SANTA CLARITA, Calif. — Roger Rodas’ widow is suing Porsche for the fatal accident that claimed the lives of her race car driver husband and actor Paul Walker.
Kristine Rodas filed the suit this week against Porsche Cars North America, citing negligence as the cause of death of her husband and the 40-year-old “Fast and the Furious” star on November 30 in Santa Clarita, California.
Backed by celebrity attorney Mark Geragos, she is also suing for product liability and wrongful death.
Roger Rodas, 38 at the time of his death, spent his competitive racing career driving Porsche cars. According to the court documents, he and Walker first met on the race track when Rodas was driving a Porsche owned by the actor.
A few years later the two men formed the racing team Always Evolving Racing, where they were both drivers.
“Although Mr. Rodas had a passion for cars, Mr. Rodas was first and foremost dedicated to his family, his wife, Kristine, and their two young children,” the complaint states.
The court documents filed by Kristine Rodas describe the 2005 Porsche Carrera GT that her husband was driving as a an “ultra-high-performance-super-sports car for the road,” that goes from zero to 60 mph in 3.5 seconds and has a top speed of 205 miles per hour.
The complaint argues that such a high-powered sports car should have a higher standard of crash protection, and that a mechanical malfunction forced Rodas to veer off the road.

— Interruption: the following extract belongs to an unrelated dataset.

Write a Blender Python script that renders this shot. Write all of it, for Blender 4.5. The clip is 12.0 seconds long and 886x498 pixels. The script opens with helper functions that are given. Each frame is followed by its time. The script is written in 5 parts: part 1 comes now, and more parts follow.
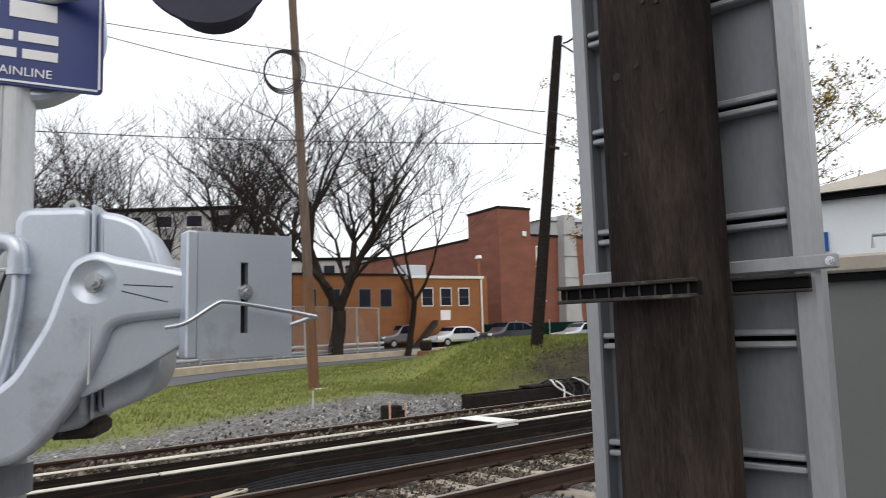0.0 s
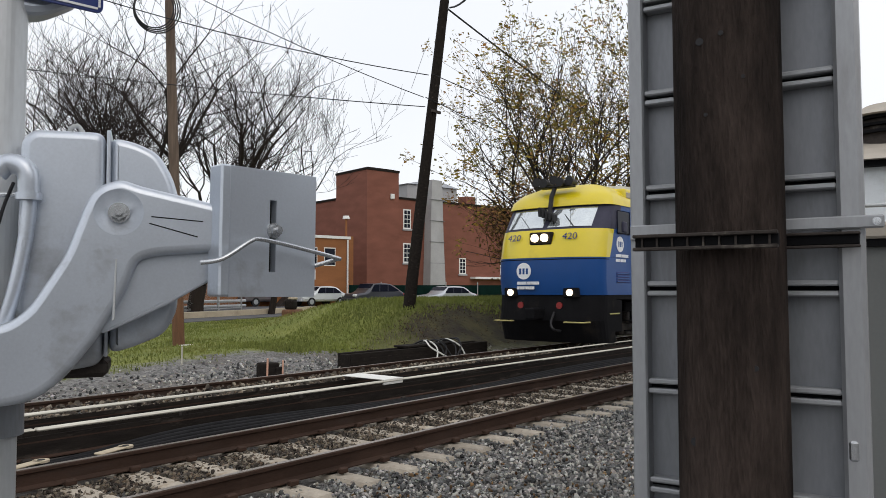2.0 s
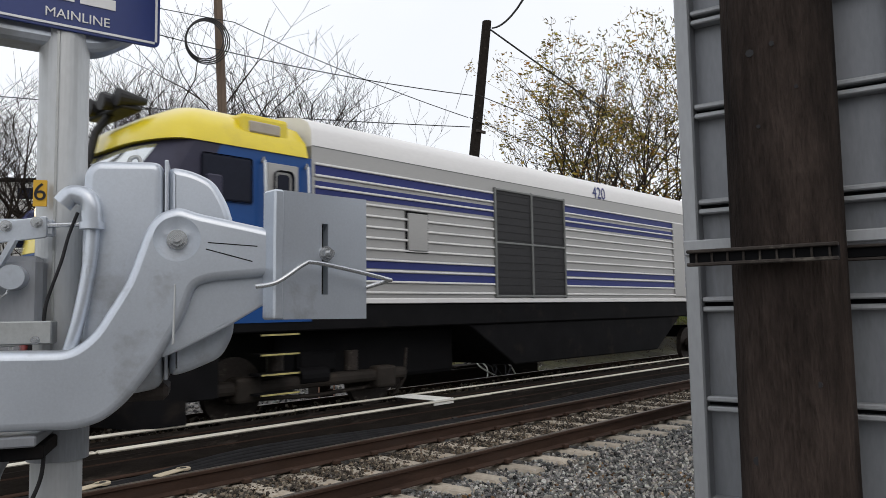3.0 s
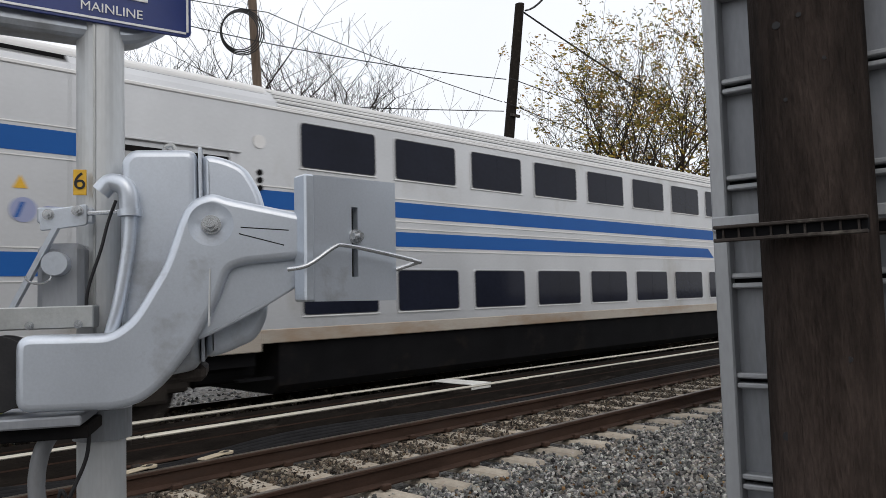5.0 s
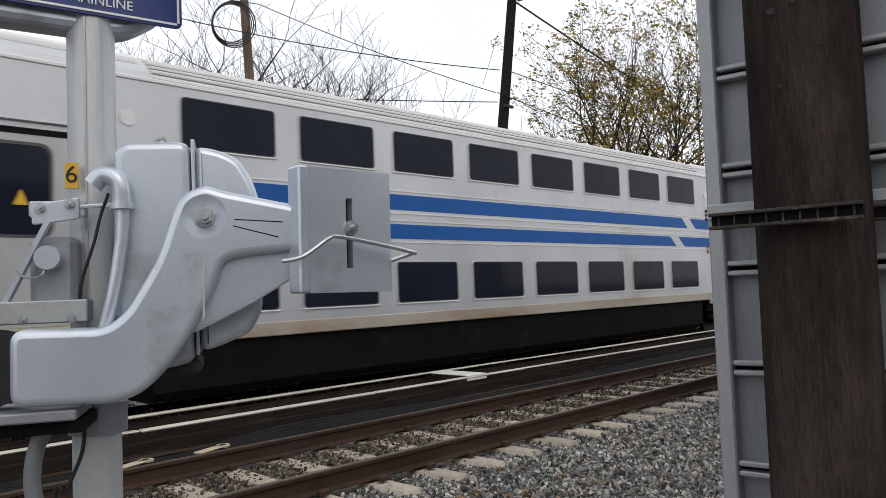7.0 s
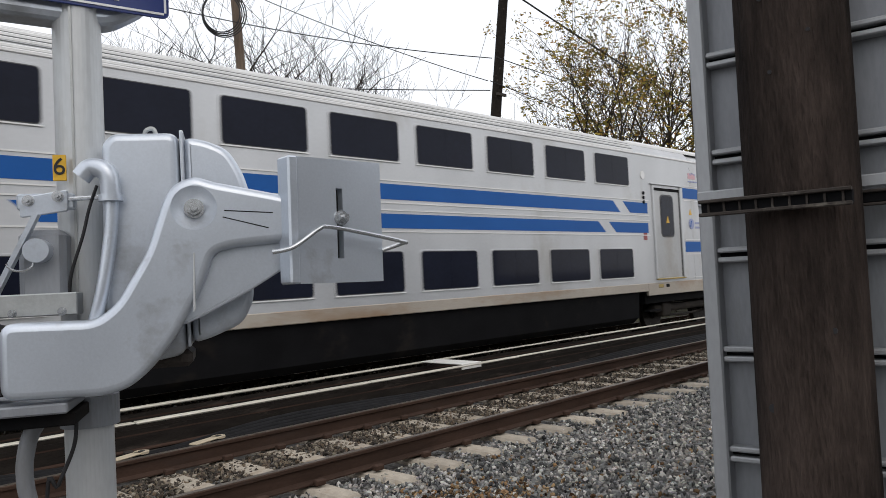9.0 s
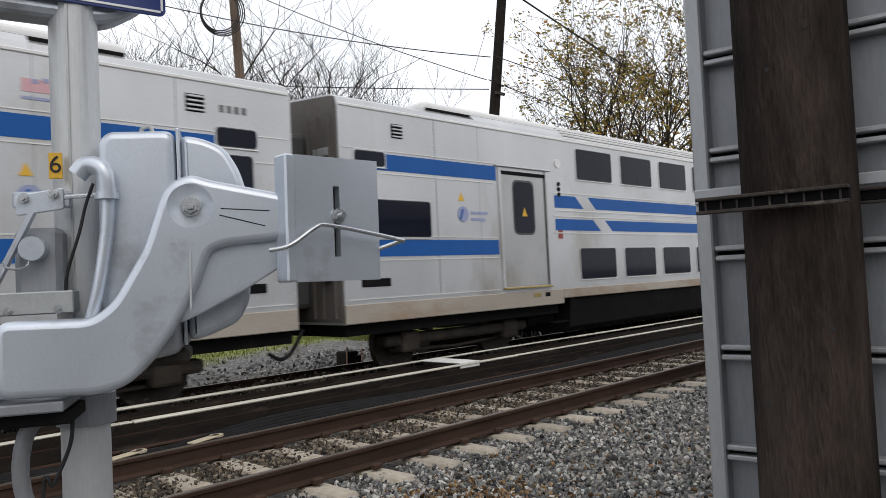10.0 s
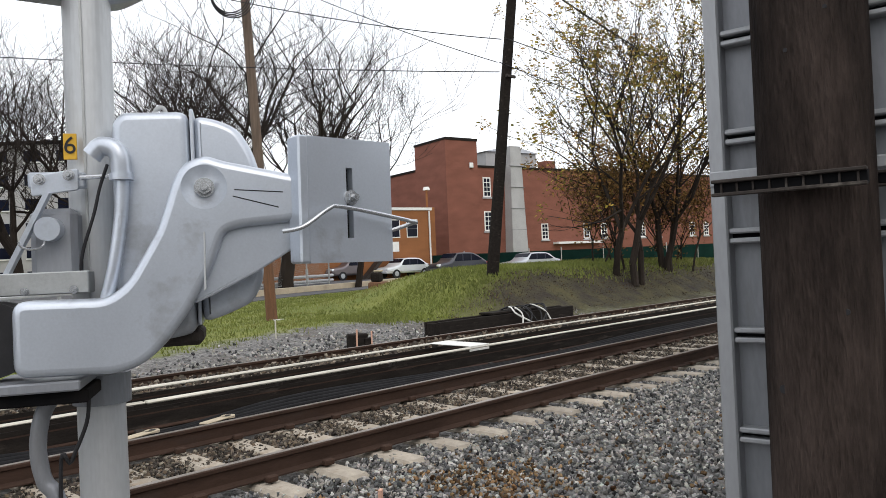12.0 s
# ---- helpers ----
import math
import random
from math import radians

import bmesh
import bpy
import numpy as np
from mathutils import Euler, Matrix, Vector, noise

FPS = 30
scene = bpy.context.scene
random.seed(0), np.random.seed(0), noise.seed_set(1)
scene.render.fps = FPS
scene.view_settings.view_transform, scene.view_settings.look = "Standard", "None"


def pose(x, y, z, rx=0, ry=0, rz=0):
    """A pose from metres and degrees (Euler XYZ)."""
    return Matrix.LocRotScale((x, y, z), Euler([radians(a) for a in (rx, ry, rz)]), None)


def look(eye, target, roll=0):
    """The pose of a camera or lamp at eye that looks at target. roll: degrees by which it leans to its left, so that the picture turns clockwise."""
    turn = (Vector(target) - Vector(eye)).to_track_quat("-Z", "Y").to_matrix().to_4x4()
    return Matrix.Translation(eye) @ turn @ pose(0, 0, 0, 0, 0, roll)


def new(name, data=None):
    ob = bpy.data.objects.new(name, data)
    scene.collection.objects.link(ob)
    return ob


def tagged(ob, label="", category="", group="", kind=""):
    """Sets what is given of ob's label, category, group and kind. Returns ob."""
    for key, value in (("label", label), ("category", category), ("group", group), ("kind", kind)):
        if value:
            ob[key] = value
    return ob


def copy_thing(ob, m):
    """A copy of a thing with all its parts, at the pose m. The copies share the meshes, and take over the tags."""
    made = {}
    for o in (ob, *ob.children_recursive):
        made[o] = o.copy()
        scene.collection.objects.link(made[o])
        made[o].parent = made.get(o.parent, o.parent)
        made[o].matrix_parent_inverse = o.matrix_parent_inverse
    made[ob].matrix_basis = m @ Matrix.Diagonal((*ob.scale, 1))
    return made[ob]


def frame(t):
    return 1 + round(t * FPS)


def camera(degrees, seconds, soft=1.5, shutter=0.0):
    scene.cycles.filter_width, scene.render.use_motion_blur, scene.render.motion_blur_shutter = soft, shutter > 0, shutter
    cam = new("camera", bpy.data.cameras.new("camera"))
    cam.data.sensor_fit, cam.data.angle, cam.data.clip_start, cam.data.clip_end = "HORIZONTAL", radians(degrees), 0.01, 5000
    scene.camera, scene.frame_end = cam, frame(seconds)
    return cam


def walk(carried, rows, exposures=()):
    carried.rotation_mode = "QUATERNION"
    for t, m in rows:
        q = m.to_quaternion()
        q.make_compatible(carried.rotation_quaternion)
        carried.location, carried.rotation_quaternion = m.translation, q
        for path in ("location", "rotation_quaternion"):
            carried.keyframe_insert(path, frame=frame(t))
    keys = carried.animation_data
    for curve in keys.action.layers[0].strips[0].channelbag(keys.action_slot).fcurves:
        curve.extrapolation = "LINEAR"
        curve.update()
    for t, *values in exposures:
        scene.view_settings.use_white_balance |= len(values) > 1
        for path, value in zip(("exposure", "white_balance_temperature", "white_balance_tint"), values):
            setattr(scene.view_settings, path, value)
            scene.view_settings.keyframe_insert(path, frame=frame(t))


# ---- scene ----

Geragos also hired investigators to evaluate wreckage at the scene, who determined that Rodas was driving 55 mph before the vehicle went out of control. This contradicts the Los Angeles County coroner’s report that car was speeding at more than 100 mph, and the investigations by the Los Angeles County Sherriff’s Office and California Highway Patrol that focused on speed.
Porsche pointed to the discrepancy.
“As you know, the crash was subject of a very detailed investigation by the authorities, both the California Highway Patrol and the L.A. County Sheriff’s Office,” said Bernd Harling, Head of Public Relations for Porsche Cars North America. “The reports showed that driving at a high speed in a negligent manner caused the crash. Both concluded that there was no mechanical defect of the vehicle involved.”
“Their investigation disproves in the allegations in the lawsuit.”
Harling added that since the crash is now the subject of litigation, Porsche will not comment on it further. He expressed his sincere condolences for the Rodas and Walker families’ losses.
Walker’s former publicist Ame Van Iden does not have information about whether the Walker family is also considering legal action against Porsche.
Walker is survived by his parents, Cheryl Walker and Paul Walker Sr., four siblings and 15-year-old daughter, Meadow.